COLLECTED MATERIAL ▸
=-=-=-=-=
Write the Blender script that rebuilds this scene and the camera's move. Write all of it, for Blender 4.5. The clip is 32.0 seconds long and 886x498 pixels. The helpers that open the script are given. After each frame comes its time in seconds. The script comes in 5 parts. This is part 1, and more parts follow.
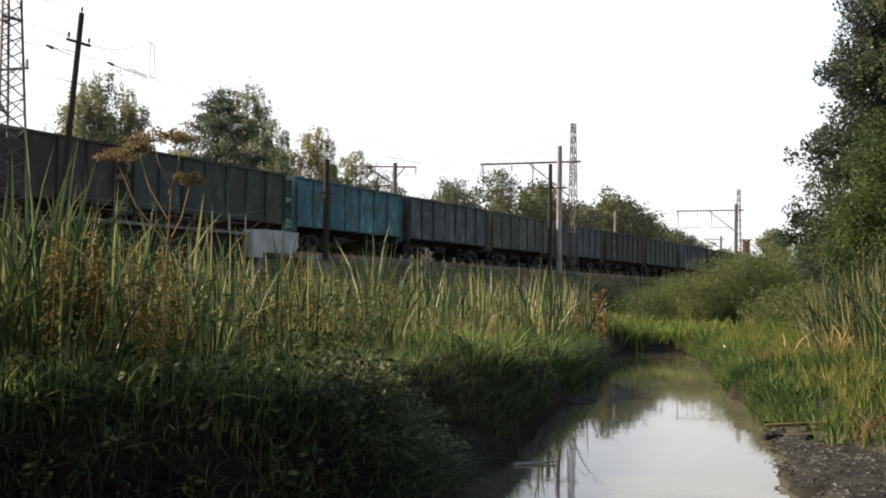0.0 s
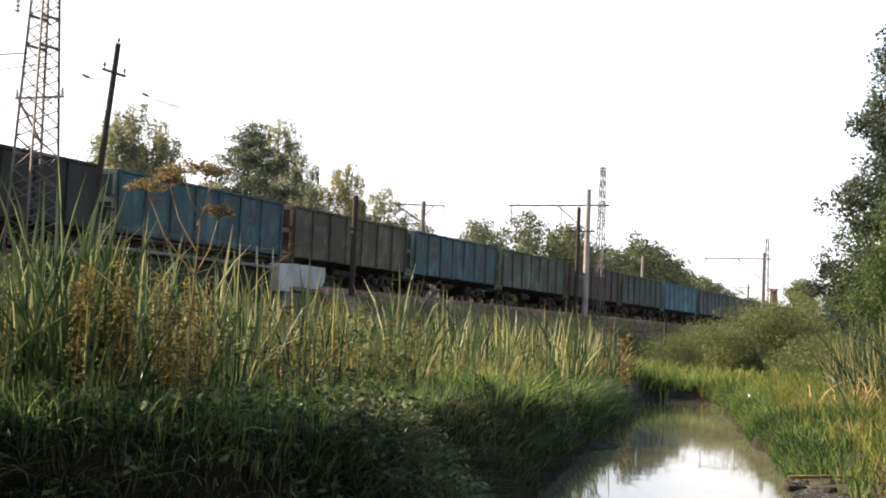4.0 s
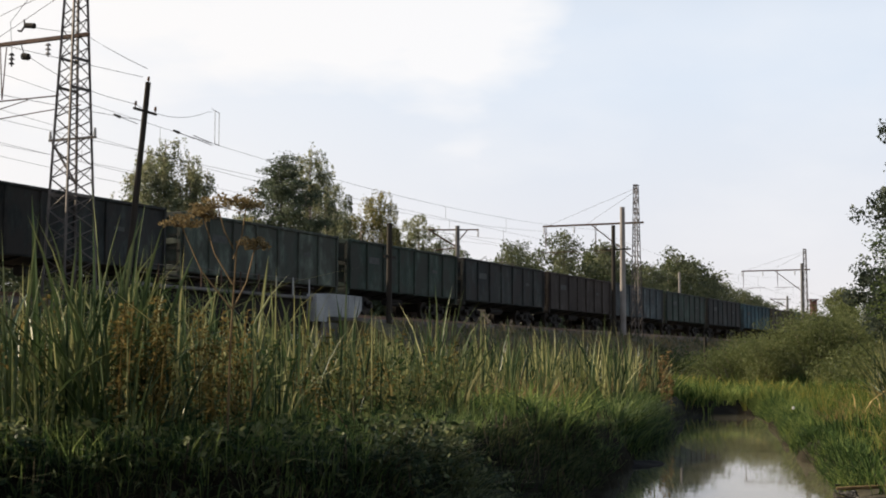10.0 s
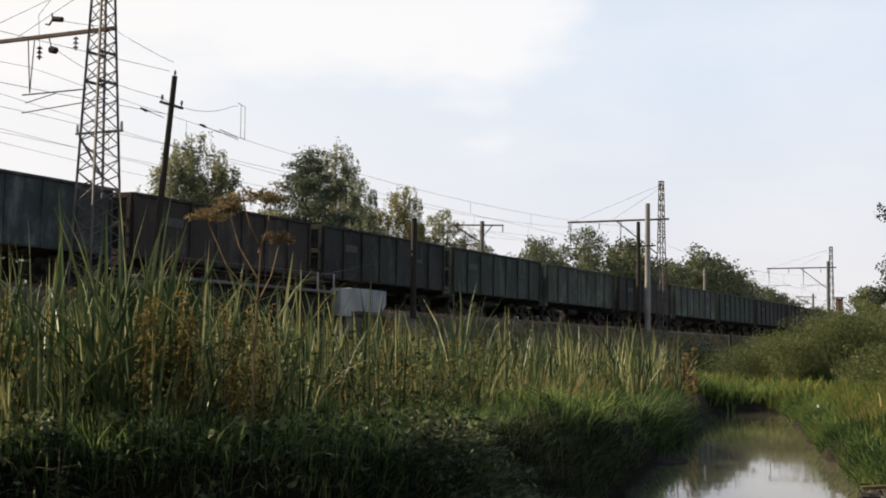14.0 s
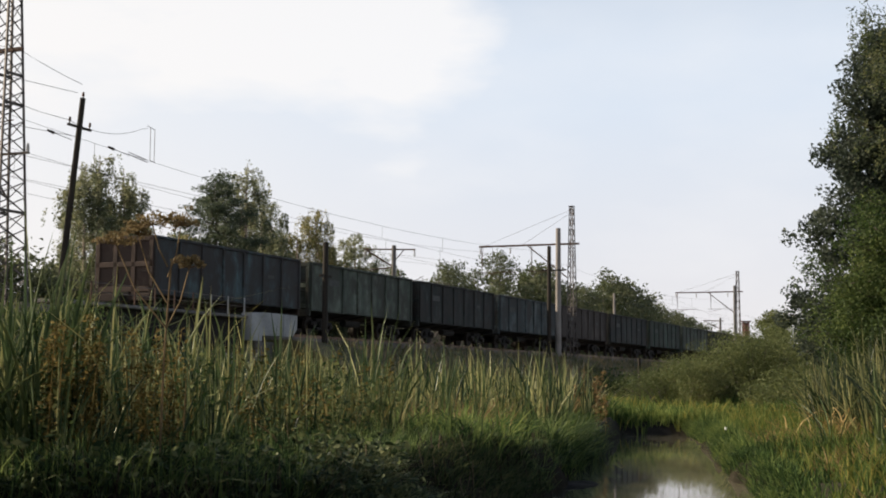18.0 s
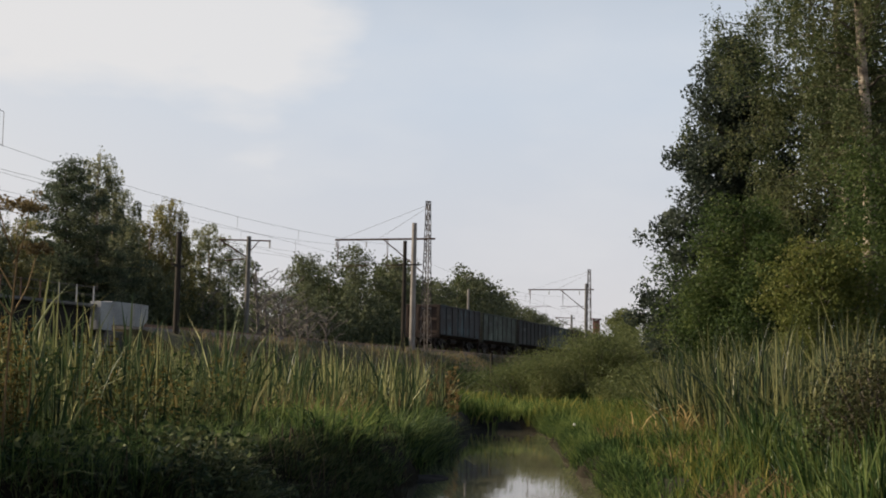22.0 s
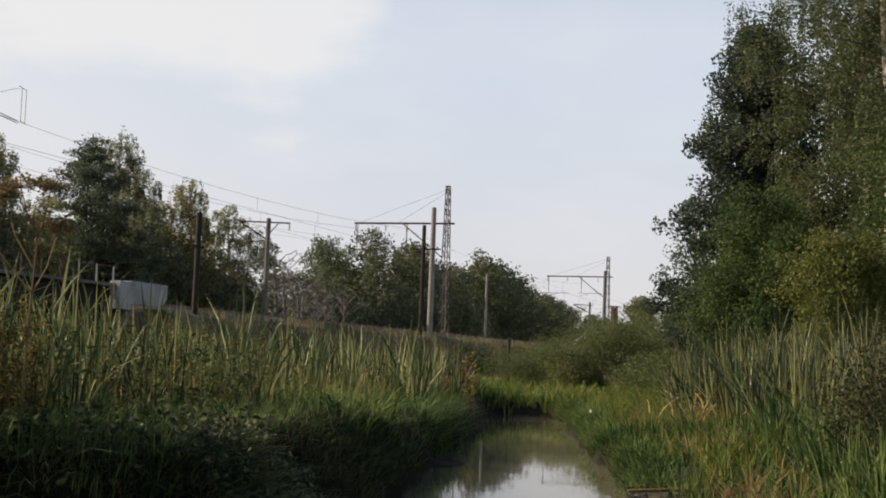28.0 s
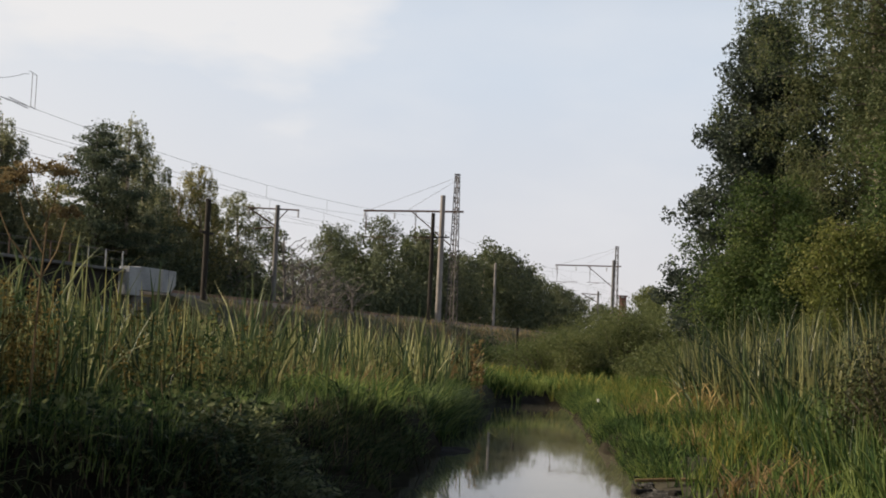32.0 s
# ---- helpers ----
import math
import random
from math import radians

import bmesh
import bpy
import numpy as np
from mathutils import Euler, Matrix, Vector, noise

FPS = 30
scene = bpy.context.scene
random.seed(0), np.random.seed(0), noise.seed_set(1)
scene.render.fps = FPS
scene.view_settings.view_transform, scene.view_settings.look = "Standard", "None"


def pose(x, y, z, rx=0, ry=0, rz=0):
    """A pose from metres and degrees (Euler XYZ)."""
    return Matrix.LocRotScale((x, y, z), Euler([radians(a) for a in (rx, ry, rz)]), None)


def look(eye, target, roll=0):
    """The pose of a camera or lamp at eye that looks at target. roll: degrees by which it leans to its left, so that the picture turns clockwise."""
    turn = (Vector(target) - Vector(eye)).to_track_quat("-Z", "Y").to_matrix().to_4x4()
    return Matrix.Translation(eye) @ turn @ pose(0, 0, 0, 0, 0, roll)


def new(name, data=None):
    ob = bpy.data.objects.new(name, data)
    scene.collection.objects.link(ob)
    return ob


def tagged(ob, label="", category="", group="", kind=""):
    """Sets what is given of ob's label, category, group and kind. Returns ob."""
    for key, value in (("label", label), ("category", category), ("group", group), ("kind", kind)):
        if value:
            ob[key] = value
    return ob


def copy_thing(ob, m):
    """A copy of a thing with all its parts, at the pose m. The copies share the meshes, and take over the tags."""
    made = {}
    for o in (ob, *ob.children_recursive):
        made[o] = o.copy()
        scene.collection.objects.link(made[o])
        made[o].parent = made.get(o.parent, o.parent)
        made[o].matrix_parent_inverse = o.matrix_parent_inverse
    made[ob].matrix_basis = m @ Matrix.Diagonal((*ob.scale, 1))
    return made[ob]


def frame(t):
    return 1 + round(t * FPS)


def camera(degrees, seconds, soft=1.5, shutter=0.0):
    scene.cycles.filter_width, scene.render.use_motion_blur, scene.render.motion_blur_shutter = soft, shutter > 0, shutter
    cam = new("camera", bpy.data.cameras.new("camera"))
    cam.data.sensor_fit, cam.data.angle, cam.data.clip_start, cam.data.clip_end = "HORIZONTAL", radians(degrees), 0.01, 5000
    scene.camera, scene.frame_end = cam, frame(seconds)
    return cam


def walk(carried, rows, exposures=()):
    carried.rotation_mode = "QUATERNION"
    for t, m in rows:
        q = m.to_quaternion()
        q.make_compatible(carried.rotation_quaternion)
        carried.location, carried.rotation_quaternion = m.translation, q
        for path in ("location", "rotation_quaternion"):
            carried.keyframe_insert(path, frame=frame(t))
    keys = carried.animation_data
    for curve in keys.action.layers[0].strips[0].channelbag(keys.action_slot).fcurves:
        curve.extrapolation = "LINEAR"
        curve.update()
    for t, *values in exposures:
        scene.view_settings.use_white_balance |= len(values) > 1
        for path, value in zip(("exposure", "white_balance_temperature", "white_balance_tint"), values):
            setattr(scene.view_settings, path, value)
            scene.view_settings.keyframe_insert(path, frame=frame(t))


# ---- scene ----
=-=-=-=-=
AIM OF THE TASK ▸
Make an exact copy of all the material, but keep the pictures out of it.

FINISHED ANSWER ▸
Write the Blender script that rebuilds this scene and the camera's move. Write all of it, for Blender 4.5. The clip is 32.0 seconds long and 886x498 pixels. The helpers that open the script are given. After each frame comes its time in seconds. The script comes in 5 parts. This is part 1, and more parts follow.
0.0 s
4.0 s
10.0 s
14.0 s
18.0 s
22.0 s
28.0 s
32.0 s
# ---- helpers ----
import math
import random
from math import radians

import bmesh
import bpy
import numpy as np
from mathutils import Euler, Matrix, Vector, noise

FPS = 30
scene = bpy.context.scene
random.seed(0), np.random.seed(0), noise.seed_set(1)
scene.render.fps = FPS
scene.view_settings.view_transform, scene.view_settings.look = "Standard", "None"


def pose(x, y, z, rx=0, ry=0, rz=0):
    """A pose from metres and degrees (Euler XYZ)."""
    return Matrix.LocRotScale((x, y, z), Euler([radians(a) for a in (rx, ry, rz)]), None)


def look(eye, target, roll=0):
    """The pose of a camera or lamp at eye that looks at target. roll: degrees by which it leans to its left, so that the picture turns clockwise."""
    turn = (Vector(target) - Vector(eye)).to_track_quat("-Z", "Y").to_matrix().to_4x4()
    return Matrix.Translation(eye) @ turn @ pose(0, 0, 0, 0, 0, roll)


def new(name, data=None):
    ob = bpy.data.objects.new(name, data)
    scene.collection.objects.link(ob)
    return ob


def tagged(ob, label="", category="", group="", kind=""):
    """Sets what is given of ob's label, category, group and kind. Returns ob."""
    for key, value in (("label", label), ("category", category), ("group", group), ("kind", kind)):
        if value:
            ob[key] = value
    return ob


def copy_thing(ob, m):
    """A copy of a thing with all its parts, at the pose m. The copies share the meshes, and take over the tags."""
    made = {}
    for o in (ob, *ob.children_recursive):
        made[o] = o.copy()
        scene.collection.objects.link(made[o])
        made[o].parent = made.get(o.parent, o.parent)
        made[o].matrix_parent_inverse = o.matrix_parent_inverse
    made[ob].matrix_basis = m @ Matrix.Diagonal((*ob.scale, 1))
    return made[ob]


def frame(t):
    return 1 + round(t * FPS)


def camera(degrees, seconds, soft=1.5, shutter=0.0):
    scene.cycles.filter_width, scene.render.use_motion_blur, scene.render.motion_blur_shutter = soft, shutter > 0, shutter
    cam = new("camera", bpy.data.cameras.new("camera"))
    cam.data.sensor_fit, cam.data.angle, cam.data.clip_start, cam.data.clip_end = "HORIZONTAL", radians(degrees), 0.01, 5000
    scene.camera, scene.frame_end = cam, frame(seconds)
    return cam


def walk(carried, rows, exposures=()):
    carried.rotation_mode = "QUATERNION"
    for t, m in rows:
        q = m.to_quaternion()
        q.make_compatible(carried.rotation_quaternion)
        carried.location, carried.rotation_quaternion = m.translation, q
        for path in ("location", "rotation_quaternion"):
            carried.keyframe_insert(path, frame=frame(t))
    keys = carried.animation_data
    for curve in keys.action.layers[0].strips[0].channelbag(keys.action_slot).fcurves:
        curve.extrapolation = "LINEAR"
        curve.update()
    for t, *values in exposures:
        scene.view_settings.use_white_balance |= len(values) > 1
        for path, value in zip(("exposure", "white_balance_temperature", "white_balance_tint"), values):
            setattr(scene.view_settings, path, value)
            scene.view_settings.keyframe_insert(path, frame=frame(t))


# ---- scene ----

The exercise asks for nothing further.